Tools for Deprescribing in Frail Older Persons and Those With Limited Life Expectancy

A Systematic Review

Wade Thompson, PharmD, MSc; Carina Lundby, MScPhm; Trine Graabæk, MScPhm, PhD; Dorthe S. Nielsen, RN, MHS, PhD; Jesper Ryg, MD, PhD; Jens Søndergaard, MD, PhD; Anton Pottegård, MScPhm, PhD


J Am Geriatr Soc. 2019;67(1):172-180. 

In This Article

Abstract and Introduction


Objectives: To summarize available tools that can assist clinicians in identifying and reducing or stopping (deprescribing) potentially inappropriate medications and that specifically consider frailty or limited life expectancy.

Design: Systematic review and narrative synthesis.

Setting: We searched MEDLINE (via Ovid SP), EMBASE (via Ovid SP), and CINAHL from inception to December 2017, along with grey literature. We included articles that described a tool to guide deprescribing of medications.

Participants: Frail older persons and older persons with limited life expectancy.

Measurements: Narrative description of tools.

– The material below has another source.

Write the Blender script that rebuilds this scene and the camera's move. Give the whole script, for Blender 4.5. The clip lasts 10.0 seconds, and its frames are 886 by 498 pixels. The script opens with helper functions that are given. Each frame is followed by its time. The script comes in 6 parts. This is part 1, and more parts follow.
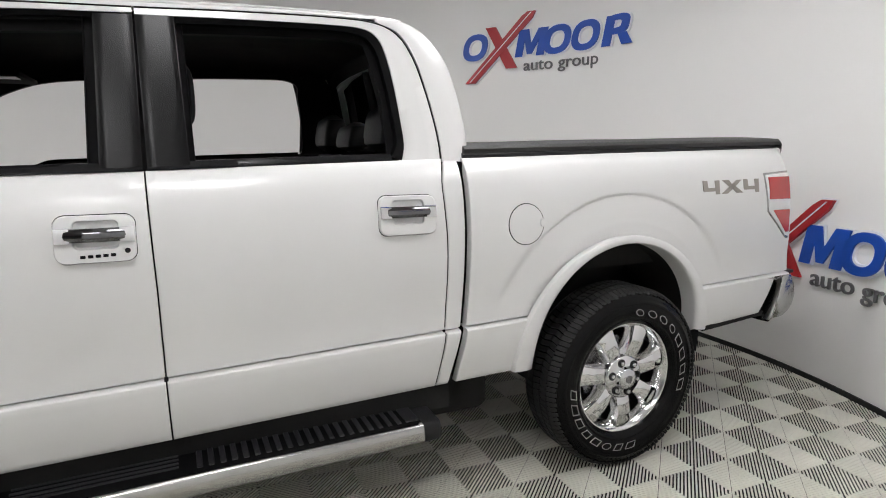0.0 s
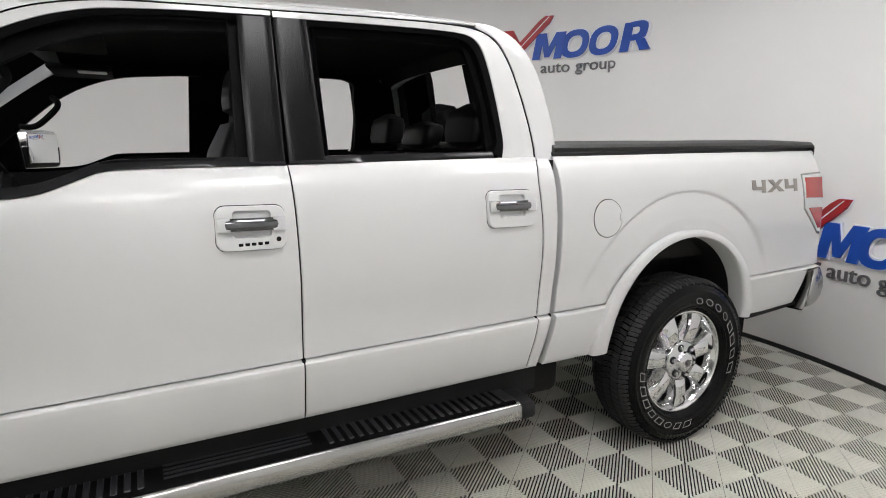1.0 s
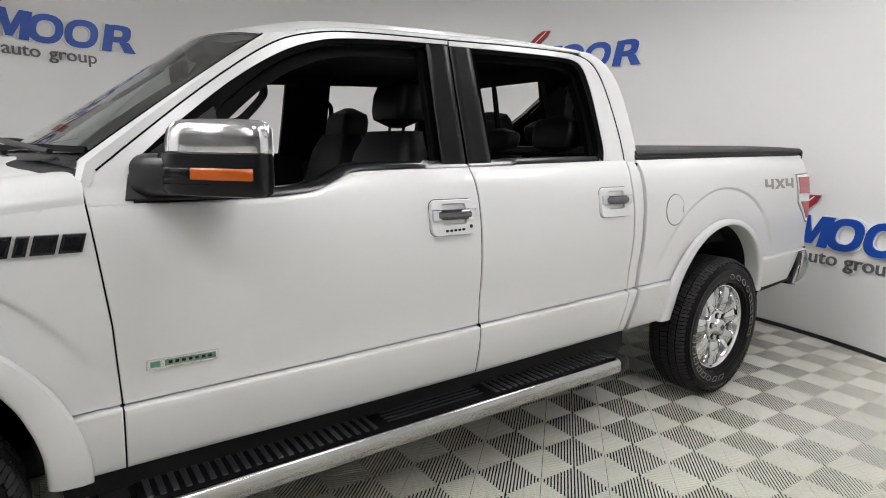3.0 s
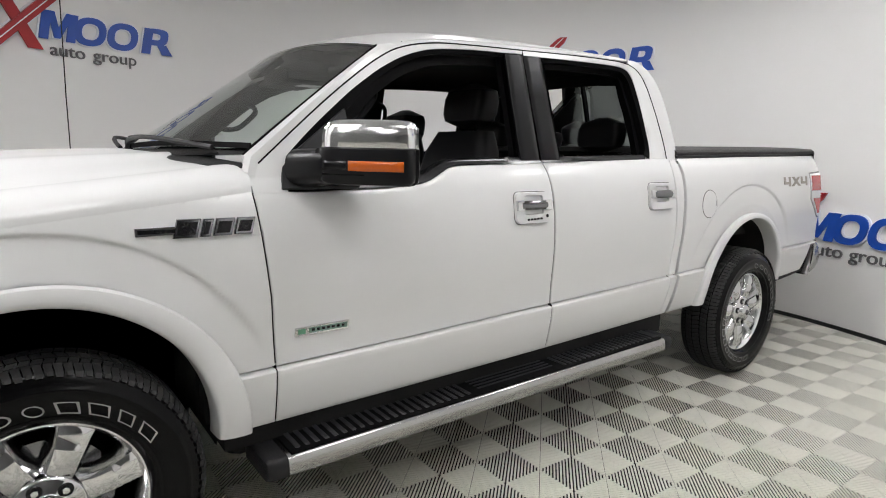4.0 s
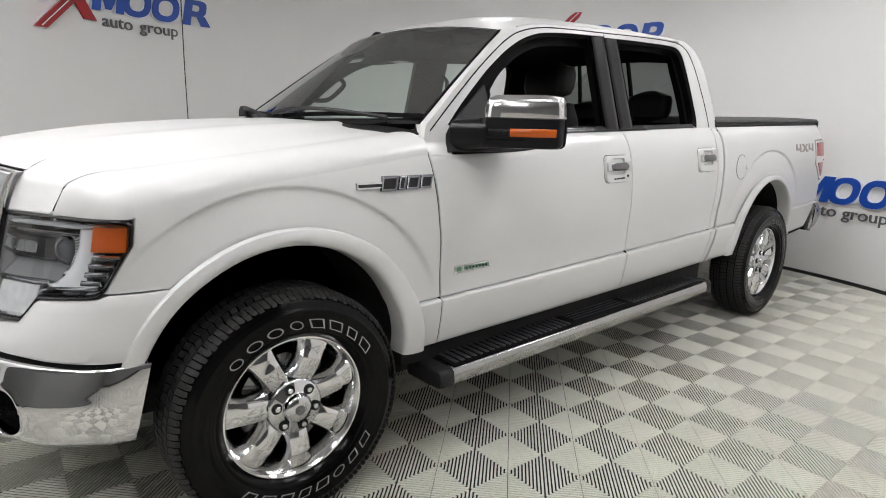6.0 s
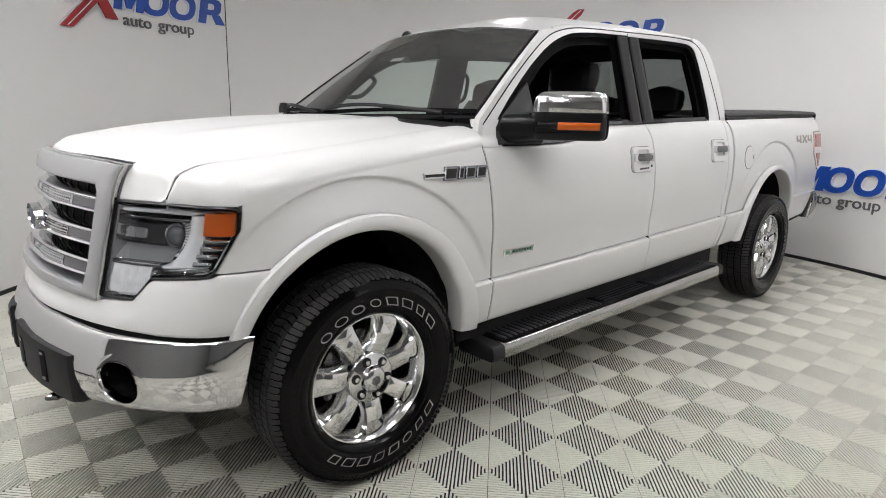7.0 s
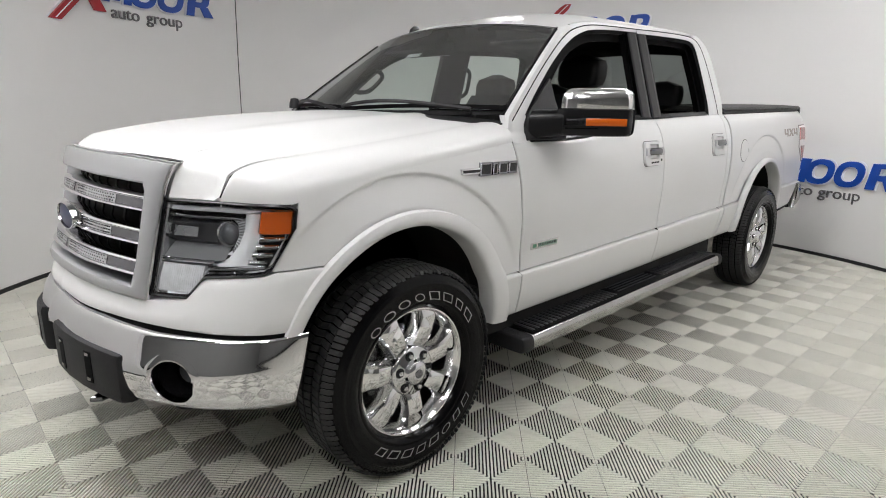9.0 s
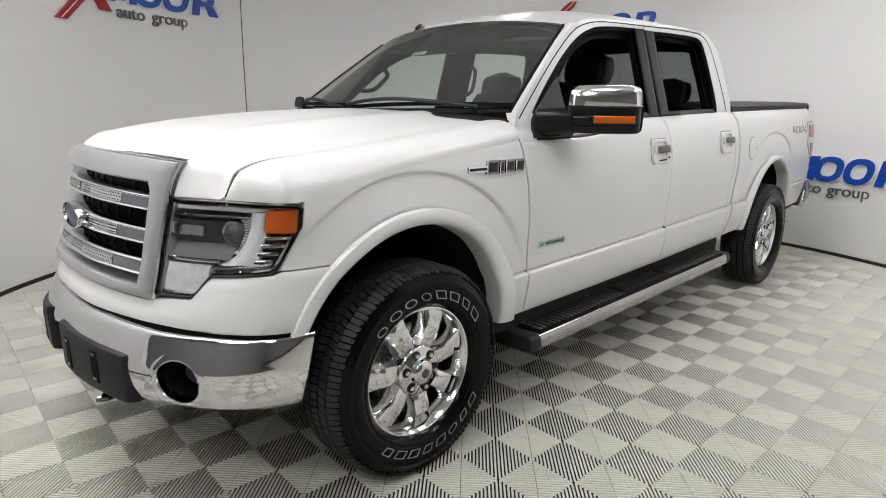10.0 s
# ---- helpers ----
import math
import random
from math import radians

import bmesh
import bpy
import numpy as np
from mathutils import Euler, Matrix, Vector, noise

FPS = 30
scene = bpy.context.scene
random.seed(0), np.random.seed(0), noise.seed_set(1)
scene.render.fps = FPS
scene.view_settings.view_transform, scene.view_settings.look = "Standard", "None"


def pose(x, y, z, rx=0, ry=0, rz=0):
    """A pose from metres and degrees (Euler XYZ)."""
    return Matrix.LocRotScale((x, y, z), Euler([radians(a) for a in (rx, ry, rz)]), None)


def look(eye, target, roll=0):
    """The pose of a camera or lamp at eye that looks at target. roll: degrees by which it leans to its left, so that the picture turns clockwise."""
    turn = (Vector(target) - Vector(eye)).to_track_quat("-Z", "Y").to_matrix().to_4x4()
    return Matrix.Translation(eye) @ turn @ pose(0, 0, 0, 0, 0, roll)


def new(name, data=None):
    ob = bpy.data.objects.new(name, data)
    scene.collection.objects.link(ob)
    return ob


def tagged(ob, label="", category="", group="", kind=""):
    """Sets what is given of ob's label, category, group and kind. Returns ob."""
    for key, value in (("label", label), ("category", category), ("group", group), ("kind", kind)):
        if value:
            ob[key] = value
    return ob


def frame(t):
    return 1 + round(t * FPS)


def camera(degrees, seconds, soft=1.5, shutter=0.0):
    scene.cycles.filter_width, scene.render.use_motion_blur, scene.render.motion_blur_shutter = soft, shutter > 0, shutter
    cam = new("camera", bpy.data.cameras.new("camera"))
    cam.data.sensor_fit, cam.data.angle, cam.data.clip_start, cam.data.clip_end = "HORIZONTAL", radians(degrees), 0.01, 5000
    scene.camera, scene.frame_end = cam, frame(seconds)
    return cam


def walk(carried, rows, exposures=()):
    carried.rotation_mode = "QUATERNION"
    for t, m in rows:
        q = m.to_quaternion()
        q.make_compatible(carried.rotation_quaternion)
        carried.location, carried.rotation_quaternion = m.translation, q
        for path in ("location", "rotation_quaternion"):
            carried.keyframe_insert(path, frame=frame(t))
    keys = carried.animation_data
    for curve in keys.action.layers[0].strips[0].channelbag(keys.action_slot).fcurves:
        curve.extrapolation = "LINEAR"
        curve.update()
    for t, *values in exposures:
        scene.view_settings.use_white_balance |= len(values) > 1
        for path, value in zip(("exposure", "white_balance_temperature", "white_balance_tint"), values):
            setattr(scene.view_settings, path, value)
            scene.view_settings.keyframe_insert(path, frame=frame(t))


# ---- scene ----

Results: We identified 15 tools and organized them into three main categories: tools (n = 2) that described a model or framework for approaching deprescribing, tools (n = 9) that outlined a deprescribing approach for the entire medication list, and tools (n = 4) that provided medication-specific advice. The complexity of the tools ranged from simple lists to detailed, step-wise protocols. The development methodology varied widely, and the methods used to synthesize the tools were generally not well described. Most tools were based on expert opinion. Only four of the 15 tools have been tested in clinical practice (in very low-quality studies).

Conclusion: Tools exist to help clinicians deprescribe in frail older persons and those with limited life expectancy. These tools may assist clinicians at various stages in the deprescribing process. However, it remains to be investigated whether use of such tools in practice is likely to improve clinical outcomes or reduce inappropriate medication use.


Older persons often take many medications[1] and are more susceptible to the adverse effects of medications compared to younger persons.[2,3] Polypharmacy has been defined as concomitant use of multiple medications (often arbitrarily defined as use of ≥5 or ≥10 medications), use of medications that are not indicated, or use of medications for which harms outweigh benefits.[4,5] Regardless of the definition, the prevalence of polypharmacy is increasing in older persons,[6] and it is associated with an increased risk of adverse health outcomes such as falls, adverse drug events, and hospitalizations, even after accounting for comorbidities.[4,7] In frail older persons and those with limited life expectancy, there is also a lack of evidence of benefit from some common treatments[8] (e.g., statins or intensive blood glucose control in type 2 diabetes mellitus). However, these individuals sometimes continue on such treatments[9] without reassessment when the potential for harm may outweigh the potential for benefit. Older persons may also be started on medications for which the known time to benefit exceeds life expectancy.[10,11] Finally, goals of drug treatment may shift from reducing risk of disease and prolonging life to maintaining quality of life and reducing treatment burden.[8]

When medications are potentially inappropriate for the reasons outlined above, patients and prescribers may be interested in reducing or stopping them. Deprescribing is the planned, supervised dose reduction or stopping of a medication.[12] Prescribers sometimes view deprescribing as challenging because of lack of time and resources as well as low self-efficacy,[13,14] but some resources are available to help clinicians with deprescribing decisions. These include resources focusing on screening for potentially inappropriate medications (e.g., Beers criteria, Screening Tool of Older People's Prescriptions (STOPP) criteria), providing a general framework for the deprescribing process, and giving medication-specific guidance.[15]

The range of tools available to support deprescribing was summarized in 2012[15] and 2017 (search conducted December 2015),[16] but neither review focused specifically on frail older persons or those with limited life expectancy. Although deprescribing is important to consider at all stages of medical care, it is particularly important in frail older adults and those with limited life expectancy for the reasons outlined above. Thus, it will be helpful for clinicians to be aware of and use the deprescribing tools that are most applicable to this population.

With this systematic review, we aimed to identify and describe tools focused on deprescribing medications in frail older persons and those with limited life expectancy. We wanted to provide an overview of tools that clinicians can use to manage polypharmacy in this population and identify what is needed from future studies within the field.